Leave out the pictures; transcribe all else exactly.

════════════════════

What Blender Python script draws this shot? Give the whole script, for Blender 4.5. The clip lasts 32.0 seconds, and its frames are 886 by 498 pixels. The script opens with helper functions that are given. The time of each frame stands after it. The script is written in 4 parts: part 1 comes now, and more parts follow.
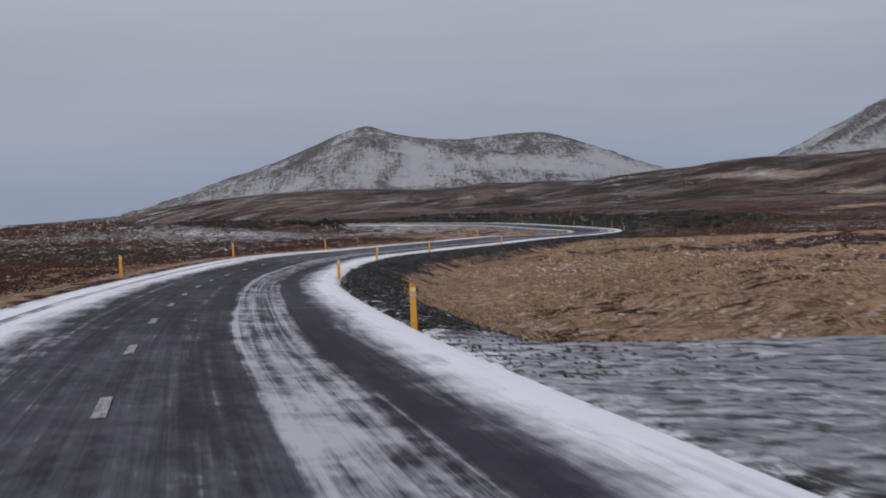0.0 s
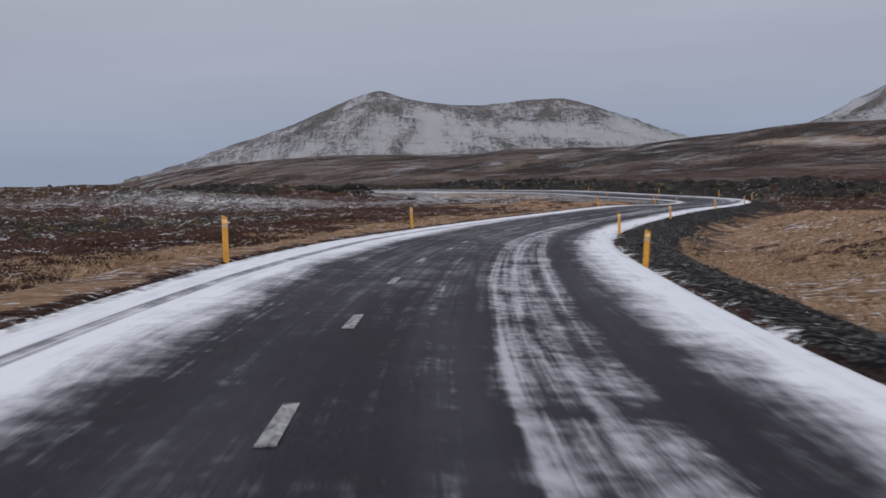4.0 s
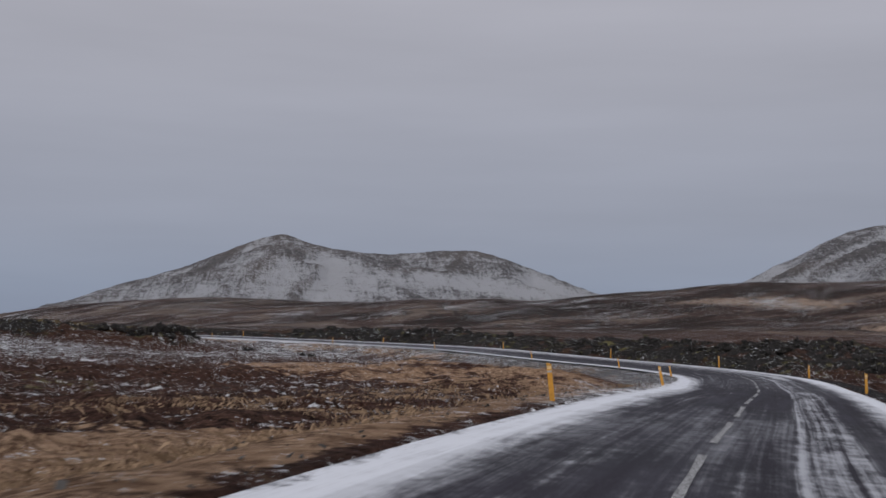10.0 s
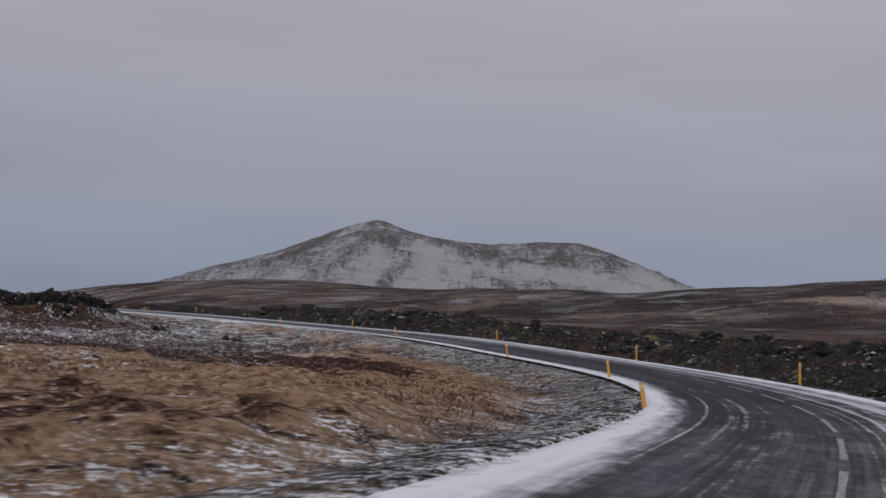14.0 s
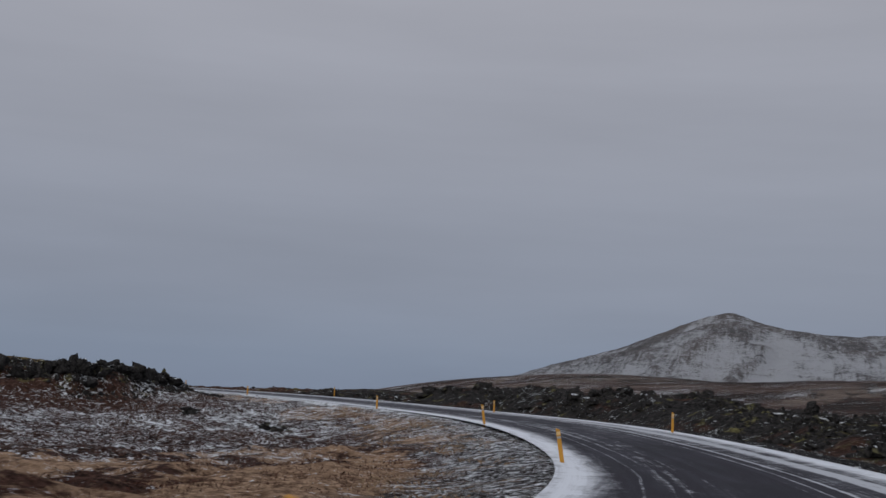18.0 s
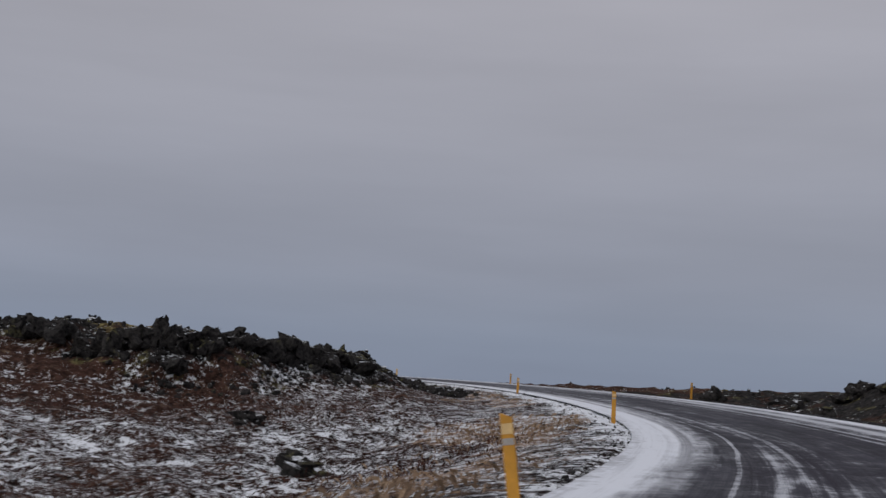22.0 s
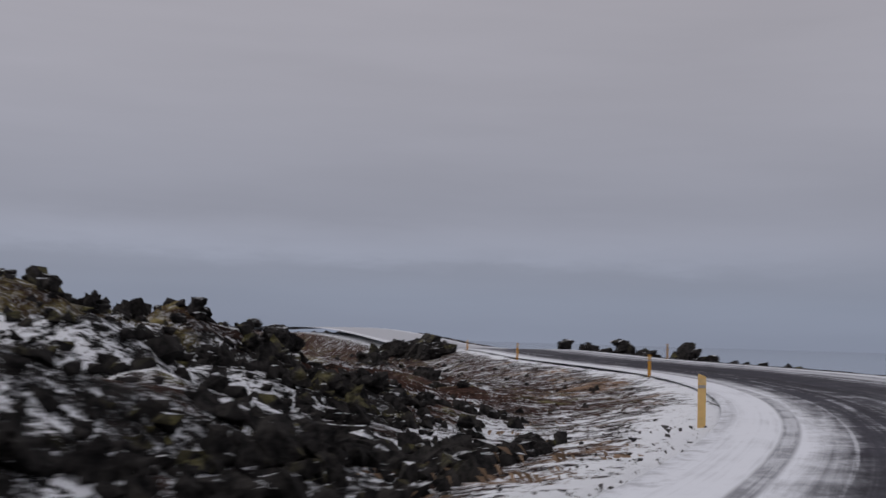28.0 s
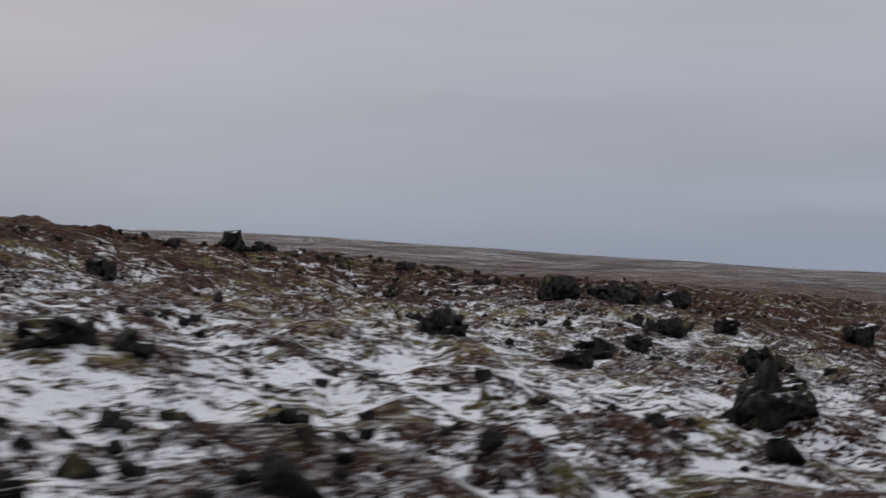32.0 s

════════════════════

- TASK RESULT -
What Blender Python script draws this shot? Give the whole script, for Blender 4.5. The clip lasts 32.0 seconds, and its frames are 886 by 498 pixels. The script opens with helper functions that are given. The time of each frame stands after it. The script is written in 4 parts: part 1 comes now, and more parts follow.
0.0 s
4.0 s
10.0 s
14.0 s
18.0 s
22.0 s
28.0 s
32.0 s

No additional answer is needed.